Thursday, May 22, 2008

Join the hunt to feed the world's hungry through broadband Internet


[Another good example of citizen science. Excerpts from NY Times article -- BSA]

http://bits.blogs.nytimes.com/2008/05/14/join-the-hunt-for-super-rice/?ref=technology

Join the Hunt for Super-Rice

There is no quick fix to the world food crisis, but a project getting underway Wednesday could make a difference in the long run. Rice

A team of researchers at the University of Washington are putting a genomics project on the World Community Grid in the computational search for strains of rice that have traits like higher yields, disease resistance and a wider range of nutrients.
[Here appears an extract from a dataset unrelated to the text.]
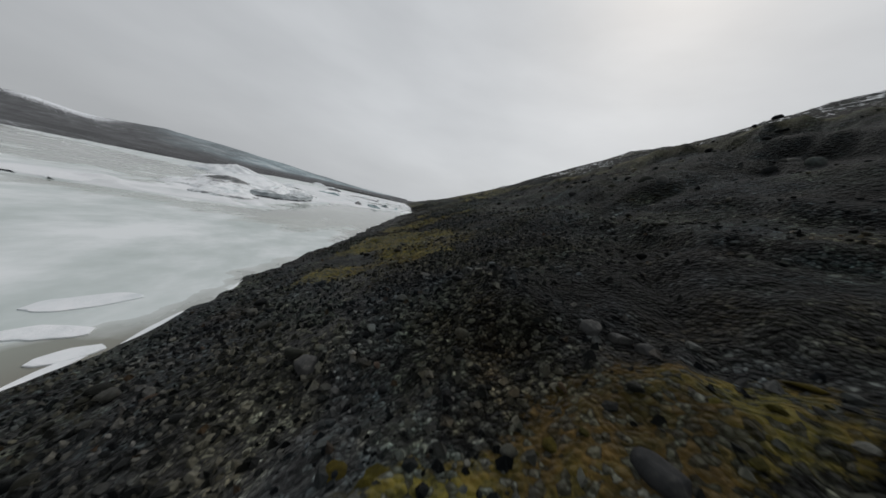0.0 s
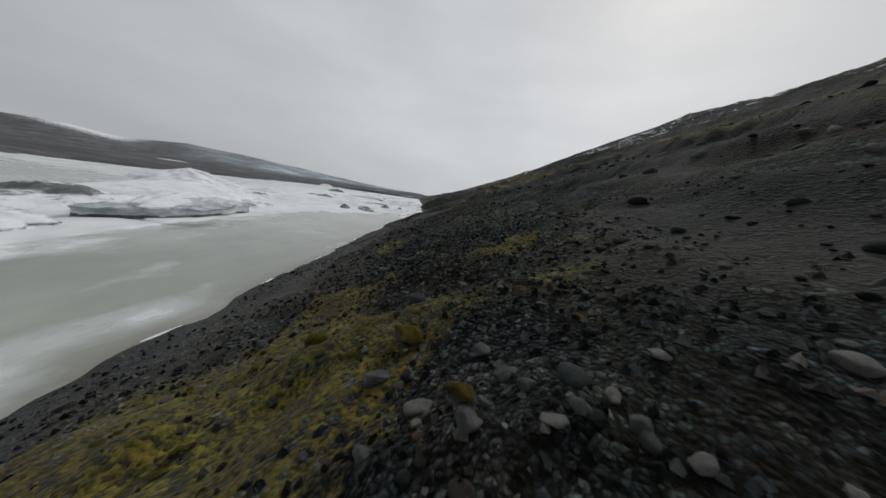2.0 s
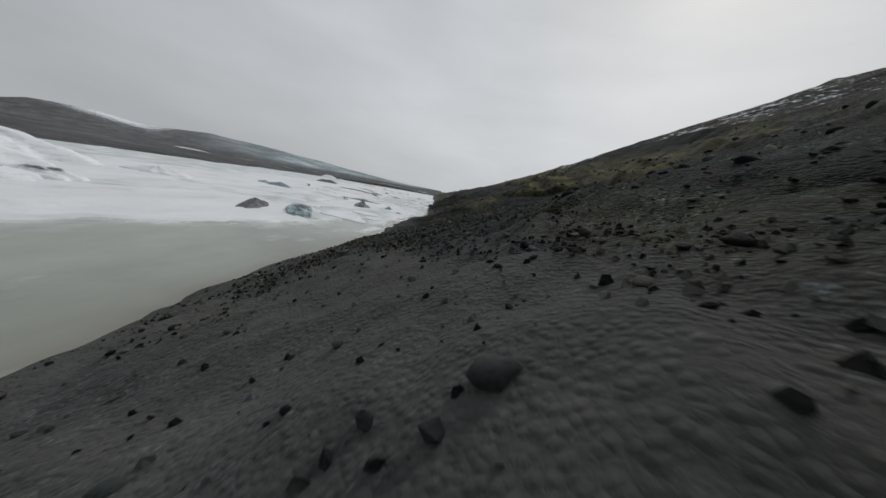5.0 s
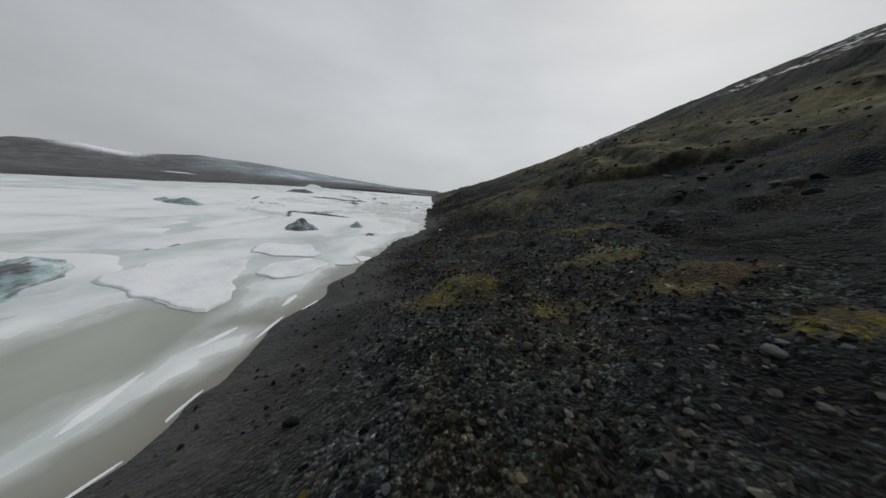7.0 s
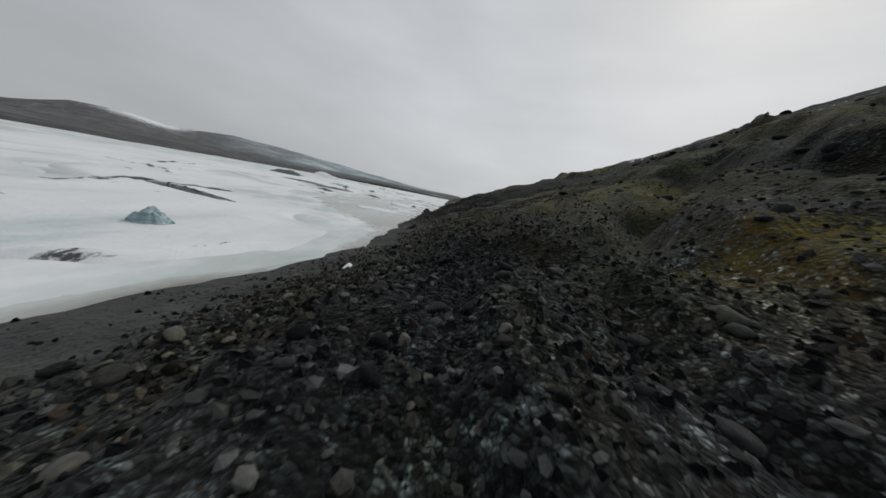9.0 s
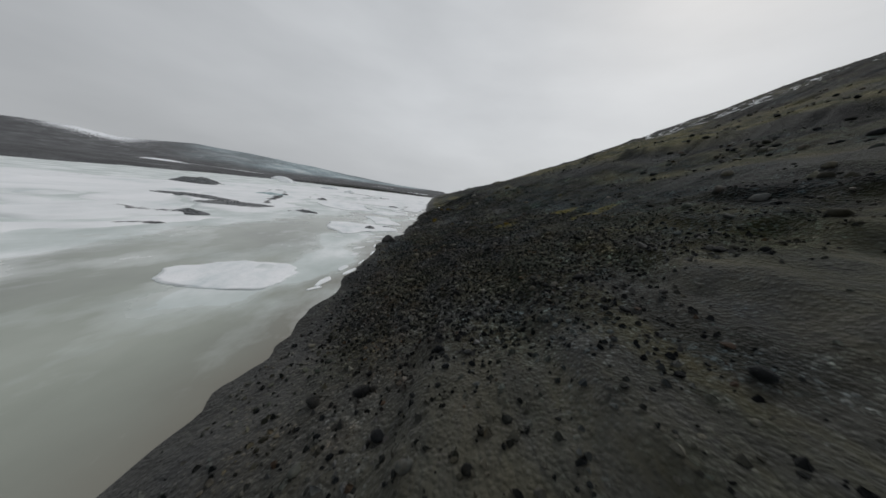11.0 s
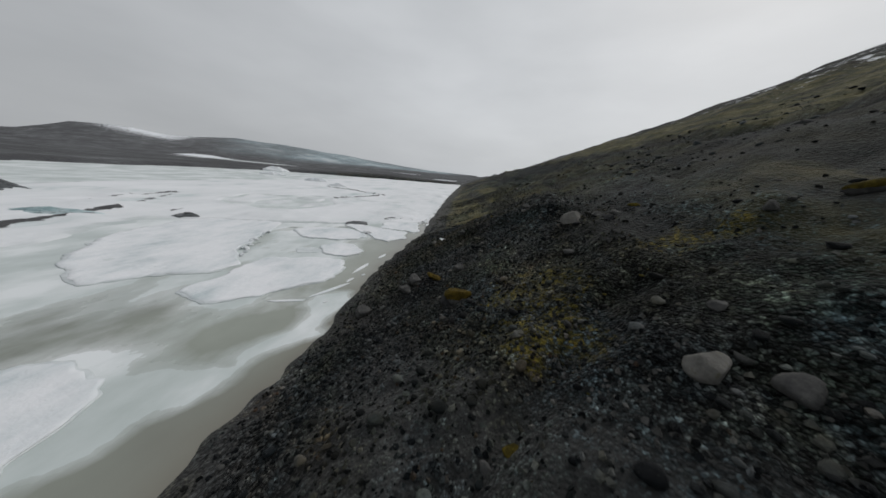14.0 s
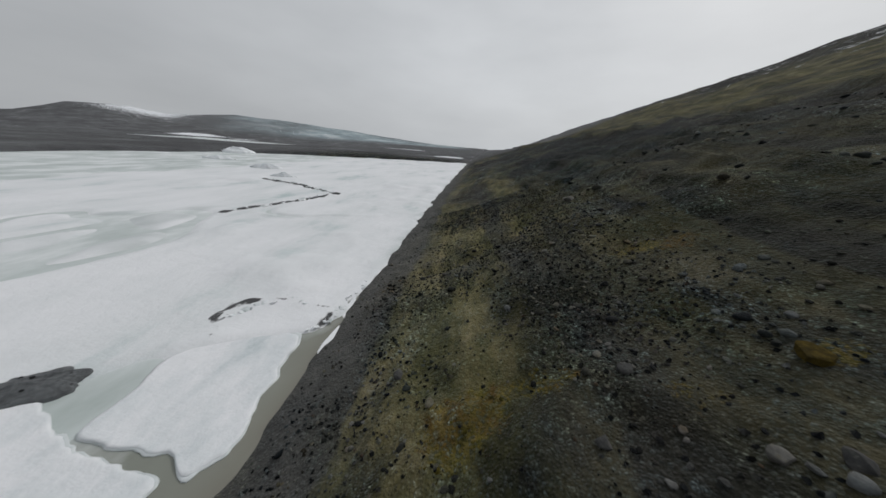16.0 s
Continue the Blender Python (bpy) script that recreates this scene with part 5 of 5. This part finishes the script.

The purpose is to hasten the pace of modern rice genetics, which since the 1960s has delivered a series of new strains, starting with higher-yielding semidwarf varieties, a breakthrough that was hailed as the Green Revolution.

But the demand — all those mouths to feed — keeps rising. Rice is the main staple food for more than half the world’s population. In Asia alone, more than two billion people get up to 70 percent of their dietary energy from rice.

The World Community Grid, begun in 2004, gives selected humanitarian scientific projects access to massive computing resources. It taps the unused computing cycles of nearly one million computers around the world — much like SETI@home, the best-known distributed computing effort, which claims it has harnessed more than 3 million PCs in the search for extraterrestrial life.

The World Community Grid places a small piece of software on your PC that taps your unused computing cycles and combines them with others to create a virtual supercomputer. Its equivalent computing power would make it the world’s third-largest supercomputer, according to I.B.M., which has donated the hardware, software and technical expertise for the project.

The grid will run a three-dimensional modeling program created by the computational biologists at the University of Washington to study the structures of the proteins that make up the building blocks of rice. Understanding the structures provides clues to their functions, interactions between the molecular parts and how certain desired traits are expressed.